### GIVEN TASK
Pick out the lines below that contain the string "script" and copy them all.
## start RECORD SET
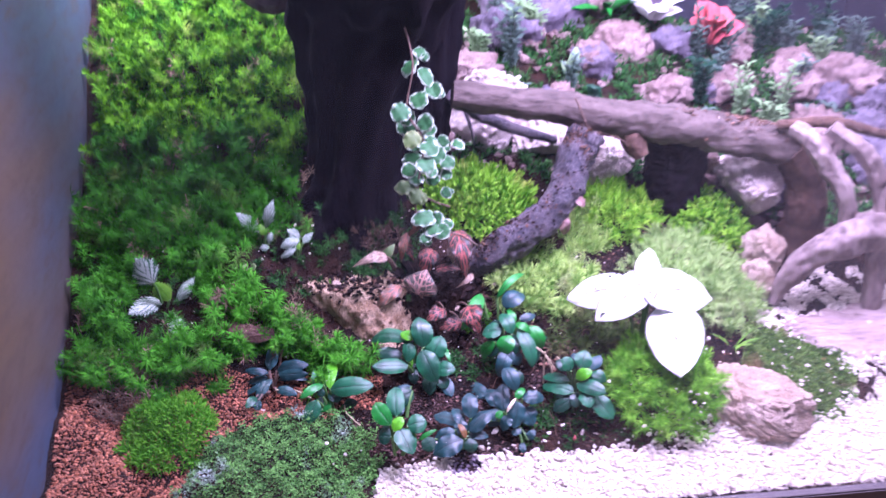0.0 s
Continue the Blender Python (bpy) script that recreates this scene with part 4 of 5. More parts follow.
for i, (place, size, seed, label) in enumerate((
        ((0.050, 1.175, 0.245), (0.062, 0.04, 0.060), 11, "white porous rock behind the mossy cushion"),
        ((0.120, 1.180, 0.215), (0.060, 0.04, 0.035), 12, "whitish porous rock under the thin branch"),
        ((0.212, 1.150, 0.190), (0.035, 0.03, 0.034), 13, "small white porous rock under the log"),
        ((0.394, 1.135, 0.177), (0.057, 0.040, 0.045), 14, "pink and white porous rock under the log"),
        ((0.399, 1.060, 0.108), (0.031, 0.026, 0.032), 15, "small pale grey rock with fine cracks beside the lime moss"),
        ((0.380, 1.006, 0.090), (0.021, 0.020, 0.030), 16, "small pale grey cracked rock at the mound's foot"),
        ((0.334, 1.140, 0.198), (0.024, 0.018, 0.020), 24, "small mossy pink rock beside the shade-dark prop"),
        ((0.262, 1.400, 0.285), (0.060, 0.05, 0.05), 17, "pinkish rough rock at the back"),
        ((0.410, 1.370, 0.235), (0.065, 0.05, 0.04), 18, "pinkish rough rock at the back"),
        ((0.530, 1.380, 0.250), (0.070, 0.05, 0.05), 19, "pinkish rough rock at the back"),
        ((0.480, 1.250, 0.180), (0.060, 0.05, 0.04), 20, "pinkish rough rock behind the log"))):
    ob = stone("porous_rock", place, size, seed, ROCK_WHITE if i < 4 else ROCK_GREY if i < 6 else ROCK_PINK, label, 30 * i, 0, 5, 0.09 if i < 4 else 0.15, 5, 0.6, 0.7 if i < 4 else 1.1)
    if i < 4:
        grit += list(on_top(ob, 420, 40 + i, -0.3))
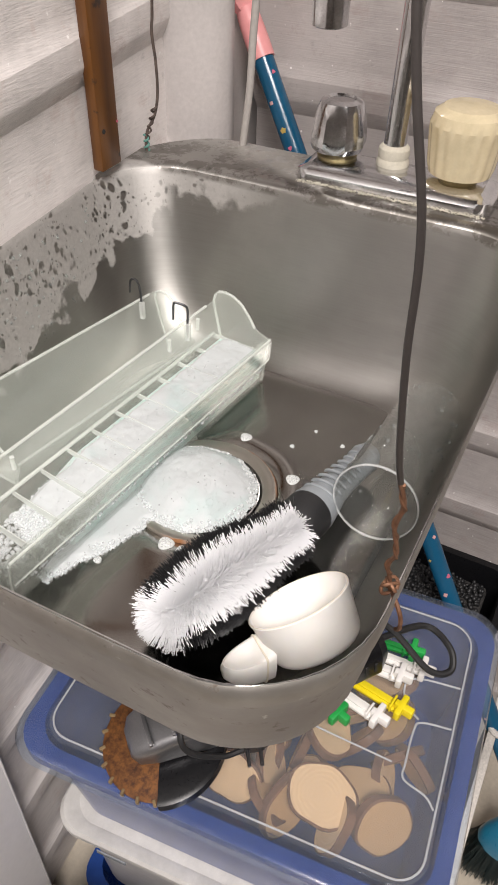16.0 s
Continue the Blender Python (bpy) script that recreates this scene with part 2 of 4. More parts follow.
STEEL = steel().m
STEEL_OUT = dull_steel().m
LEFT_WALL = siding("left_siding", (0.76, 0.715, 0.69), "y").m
# shade behind the sink is put into these two darker base colours
SHADED_BACK_WALL = siding("shaded_back_siding", (0.42, 0.385, 0.372), "x").m
SHADED_TRIM = plain("shaded_trim_paint", (0.52, 0.485, 0.47), 0.5, vary=0.2).m
# unseen walls that close the room, toned to bounce light under the sink
ROOM = plain("bounce_wall_paint", (0.50, 0.475, 0.455), 0.7).m
# unseen ceiling, kept dark so that the steel reflects dark
CEILING = plain("unseen_dark_ceiling", (0.10, 0.093, 0.086), 0.7).m
TILE = plain("floor_tile", (0.55, 0.49, 0.40), 0.35, vary=0.25, scale=40).m
WHITE_METAL = plain("white_enamel", (0.78, 0.76, 0.76), 0.35, vary=0.08, scale=30).m
STICK = varnished_wood().m
CHROME = plain("spotted_chrome", (0.72, 0.72, 0.73), 0.16, 1.0, 0.35, 120, 0.1).m
CHALKY = plain("limescale", (0.50, 0.47, 0.39), 0.8, 0.0, 0.3, 200, 0.6).m
BRASS = plain("tarnished_brass", (0.33, 0.27, 0.14), 0.45, 0.8, 0.4, 150, 0.4).m
KNOB = knob_clear().m
ACRYLIC = see_through("acrylic", (0.985, 0.998, 0.99), 0.13, 0.05, (0.95, 0.99, 0.92), 1.5).m
ACRYLIC_EDGE = see_through("acrylic_edge", (0.965, 0.99, 0.975), 0.42, 0.06, (0.97, 0.985, 0.95)).m
CUP = see_through("clear_plastic", (0.955, 0.96, 0.955), 0.03, 0.03, ior=1.55).m
FILM = see_through("bag_film", (0.96, 0.96, 0.96), 0.14, 0.28, (0.85, 0.85, 0.86)).m
FOAM = foam_mat().m
WET_FOAM = plain("wet_foam", (0.60, 0.81, 0.77), 0.5, vary=0.1, scale=90, Subsurface_Weight=1.0, Subsurface_Radius=(0.012, 0.014, 0.014), Subsurface_Scale=1.0).m
BUBBLE = see_through("bubble_film", (0.98, 0.99, 0.99), 0.30, 0.03, (0.95, 0.97, 0.97), 1.5).m
SPOT = see_through("thin_foam", (0.95, 0.96, 0.96), 0.7, 0.1, (0.84, 0.86, 0.85)).m
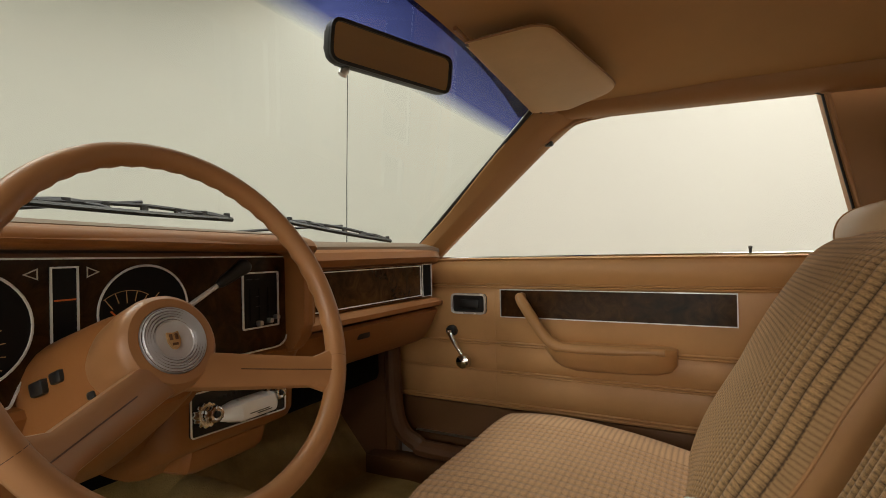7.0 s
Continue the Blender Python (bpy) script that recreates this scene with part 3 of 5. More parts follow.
def dashboard():
    # hood over the instruments, closing round the panel's ends; its top climbs to a crest behind the windshield's foot
    def crest_x(y, z):
        q = max(-0.99, min(0.99, (y - MID) / 0.632))
        return screen(q, (z - 0.945) / 0.335).x + 0.012

    def hood(y, lip, drop):
        fall = 0.018 * (y - 0.75) - 0.009 * max(0.0, min(1.0, (0.56 - y) / 0.105))
        cx = crest_x(y, 0.983 - fall)
        mid = (lip - 0.05) * 0.5 + cx * 0.5
        top = [(cx - 0.05, 0.945), (cx - 0.012, 0.976), (cx, 0.982), (mid, 0.9740), (lip - 0.05, 0.9655), (lip - 0.024, 0.9615), (lip - 0.011, 0.9578), (lip - 0.003, 0.9522), (lip, 0.9465), (lip - 0.004, 0.9420)]
        climb = max(0.0, min(1.0, (y - 0.455) / 0.12))
        top = [(x, z - fall if x > lip - 0.02 else 0.9578 + (z - 0.9578) * (climb if z > 0.9578 else 1.0) - fall - 0.16 * (1 - climb) * max(0.0, -0.75 - x)) for x, z in top]
        return [(x, z - drop) for x, z in top] + [(lip - 0.014, 0.9405 - drop - fall), (-0.765, 0.936 - fall * 0.6), (-0.80, 0.93), (-0.93, 0.90)]
    ends = ((0.448, -0.704, 0.001), (0.455, -0.7015, 0.0005), (0.474, -0.6965, 0), (0.50, -0.688, 0), (0.53, -0.682, 0), (0.57, -0.677, 0), (0.62, -0.674, 0), (0.80, -0.674, 0), (1.0, -0.678, 0), (1.045, -0.684, 0), (1.060, -0.693, 0.003), (1.070, -0.706, 0.008), (1.076, -0.724, 0.015))
    part("hood", loft([[(x, y, z) for x, z in hood(y, lip, drop)] for y, lip, drop in ends]), M_DASH, dash, "tan padded instrument hood", 50)
    # the hood's end folds down over the cheek beside the door
    rings = []
    for x, y0, zt in ((-0.7030, 0.4115, 0.9600), (-0.7050, 0.4075, 0.9645), (-0.7090, 0.4045, 0.9675), (-0.7150, 0.4020, 0.9695), (-0.7250, 0.4005, 0.9710), (-0.7450, 0.3992, 0.9690), (-0.77, 0.3985, 0.9655), (-0.80, 0.3985, 0.9610), (-0.83, 0.3985, 0.9565), (-0.86, 0.3985, 0.9520), (-0.90, 0.3985, 0.9460), (-0.94, 0.3985, 0.9400)):
        z0 = 0.8995 + 0.11 * max(0.0, -0.702 - x)
        h, w = zt - z0, 0.4560 - y0
        rings.append([(x, y0 + w * p, z0 + h * q) for p, q in ((0.05, -0.012), (0.0, 0.02), (0.0, 0.20), (0.008, 0.42), (0.05, 0.60), (0.12, 0.735), (0.21, 0.84), (0.33, 0.92), (0.50, 0.972), (0.72, 0.995), (1.0, 1.0), (1.0, 0.92), (0.5, 0.86), (0.25, 0.66), (0.16, 0.40), (0.14, 0.0))])
    part("hood_end", loft(rings), M_DASH, dash, "", 60)
    rings = []
    for y in (0.480, 0.50, 0.54, 0.60, 0.70, 0.80, 0.90, 1.0, 1.045, 1.062):
        lip = float(np.interp(y, (0.462, 0.50, 0.53, 0.57, 0.62, 1.01, 1.062), (-0.706, -0.690, -0.684, -0.679, -0.676, -0.680, -0.700)))
        up = hood(y, lip, 0.0)[:6]
        e = 0.0022 if 0.49 < y < 1.05 else -0.001
        rings.append([(x - 0.004, y, z + e) for x, z in up] + [(x - 0.004, y, z - 0.006) for x, z in up[::-1]])
    part("top_pad", loft(rings), M_DASHTOP, dash, "grey-brown vinyl dashboard top")
    rings = []
    for y in (1.080, 1.20, 1.32, 1.44, 1.54, 1.60, 1.645):
        k = 0.006 if y > 1.63 else 0.0
        zc = 0.9635 - 0.036 * (y - 1.10)
        cx = crest_x(y, zc)
        up = ((cx - 0.03, 0.935), (cx, zc), ((cx - 0.84) / 2, zc * 0.6 + 0.4 * 0.953), (-0.84, 0.9535), (-0.800, 0.9480), (-0.784, 0.9420))
        rings.append([(x, y, z - k) for x, z in up] + [(x, y, z - k - 0.009) for x, z in up[::-1]])
    part("top_pad", loft(rings), M_DASHTOP, dash, "grey-brown vinyl dashboard top")
    # Thin black sheet added to darken the underside towards the panel.
    part("hood_undersheet", loft([[(-0.762, y, 0.9345 - 0.011 * (y - 0.75)), (-0.715, y, 0.9395 - 0.018 * (y - 0.75)), (-0.715, y, 0.9415 - 0.018 * (y - 0.75)), (-0.762, y, 0.9365 - 0.011 * (y - 0.75))] for y in (0.447, 1.046)]), M_BLACK, dash, "thin black sheet under the hood")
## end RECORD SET
### FINAL RESULT
Continue the Blender Python (bpy) script that recreates this scene with part 4 of 5. More parts follow.
Continue the Blender Python (bpy) script that recreates this scene with part 2 of 4. More parts follow.
Continue the Blender Python (bpy) script that recreates this scene with part 3 of 5. More parts follow.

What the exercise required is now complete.